What is expected — Each entry below should be written out exactly as it is, with no pictures.
►
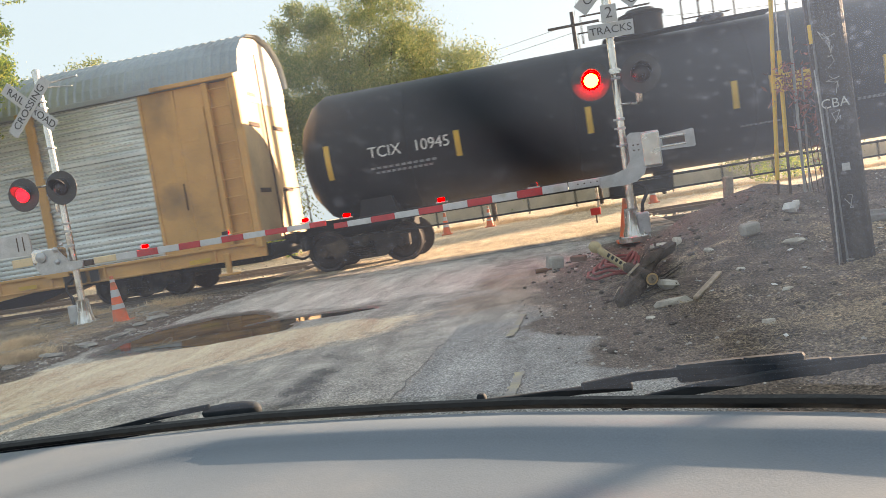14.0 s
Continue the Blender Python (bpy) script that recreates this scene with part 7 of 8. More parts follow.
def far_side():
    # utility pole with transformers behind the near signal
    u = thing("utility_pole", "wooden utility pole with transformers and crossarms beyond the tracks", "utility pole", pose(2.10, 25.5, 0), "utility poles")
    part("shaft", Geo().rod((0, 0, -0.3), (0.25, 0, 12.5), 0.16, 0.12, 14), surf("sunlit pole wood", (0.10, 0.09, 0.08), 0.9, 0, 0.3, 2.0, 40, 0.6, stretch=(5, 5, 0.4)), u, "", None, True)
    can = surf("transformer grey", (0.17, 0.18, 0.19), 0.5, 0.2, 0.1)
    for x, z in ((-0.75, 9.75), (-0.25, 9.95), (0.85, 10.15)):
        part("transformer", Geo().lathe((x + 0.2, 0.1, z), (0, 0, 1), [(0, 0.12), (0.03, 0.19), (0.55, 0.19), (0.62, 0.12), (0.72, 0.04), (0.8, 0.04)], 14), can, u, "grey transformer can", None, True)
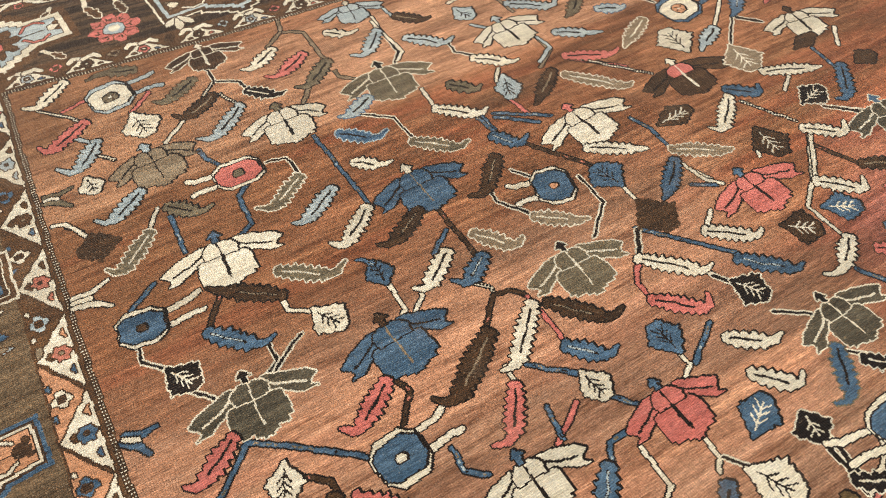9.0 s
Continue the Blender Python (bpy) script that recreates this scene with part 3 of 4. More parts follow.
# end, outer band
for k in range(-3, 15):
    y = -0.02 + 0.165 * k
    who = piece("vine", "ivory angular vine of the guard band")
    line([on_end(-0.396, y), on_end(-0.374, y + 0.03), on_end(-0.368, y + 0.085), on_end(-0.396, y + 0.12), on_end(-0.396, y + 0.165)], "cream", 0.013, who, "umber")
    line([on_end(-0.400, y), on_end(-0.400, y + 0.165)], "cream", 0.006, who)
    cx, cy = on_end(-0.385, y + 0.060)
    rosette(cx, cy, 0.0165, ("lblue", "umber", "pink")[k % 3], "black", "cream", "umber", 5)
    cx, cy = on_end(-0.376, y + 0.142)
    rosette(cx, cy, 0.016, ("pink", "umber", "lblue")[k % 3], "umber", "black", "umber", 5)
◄
Result for this task —
14.0 s
Continue the Blender Python (bpy) script that recreates this scene with part 7 of 8. More parts follow.
def far_side():
    # utility pole with transformers behind the near signal
    u = thing("utility_pole", "wooden utility pole with transformers and crossarms beyond the tracks", "utility pole", pose(2.10, 25.5, 0), "utility poles")
    part("shaft", Geo().rod((0, 0, -0.3), (0.25, 0, 12.5), 0.16, 0.12, 14), surf("sunlit pole wood", (0.10, 0.09, 0.08), 0.9, 0, 0.3, 2.0, 40, 0.6, stretch=(5, 5, 0.4)), u, "", None, True)
    can = surf("transformer grey", (0.17, 0.18, 0.19), 0.5, 0.2, 0.1)
    for x, z in ((-0.75, 9.75), (-0.25, 9.95), (0.85, 10.15)):
        part("transformer", Geo().lathe((x + 0.2, 0.1, z), (0, 0, 1), [(0, 0.12), (0.03, 0.19), (0.55, 0.19), (0.62, 0.12), (0.72, 0.04), (0.8, 0.04)], 14), can, u, "grey transformer can", None, True)
9.0 s
Continue the Blender Python (bpy) script that recreates this scene with part 3 of 4. More parts follow.
# end, outer band
for k in range(-3, 15):
    y = -0.02 + 0.165 * k
    who = piece("vine", "ivory angular vine of the guard band")
    line([on_end(-0.396, y), on_end(-0.374, y + 0.03), on_end(-0.368, y + 0.085), on_end(-0.396, y + 0.12), on_end(-0.396, y + 0.165)], "cream", 0.013, who, "umber")
    line([on_end(-0.400, y), on_end(-0.400, y + 0.165)], "cream", 0.006, who)
    cx, cy = on_end(-0.385, y + 0.060)
    rosette(cx, cy, 0.0165, ("lblue", "umber", "pink")[k % 3], "black", "cream", "umber", 5)
    cx, cy = on_end(-0.376, y + 0.142)
    rosette(cx, cy, 0.016, ("pink", "umber", "lblue")[k % 3], "umber", "black", "umber", 5)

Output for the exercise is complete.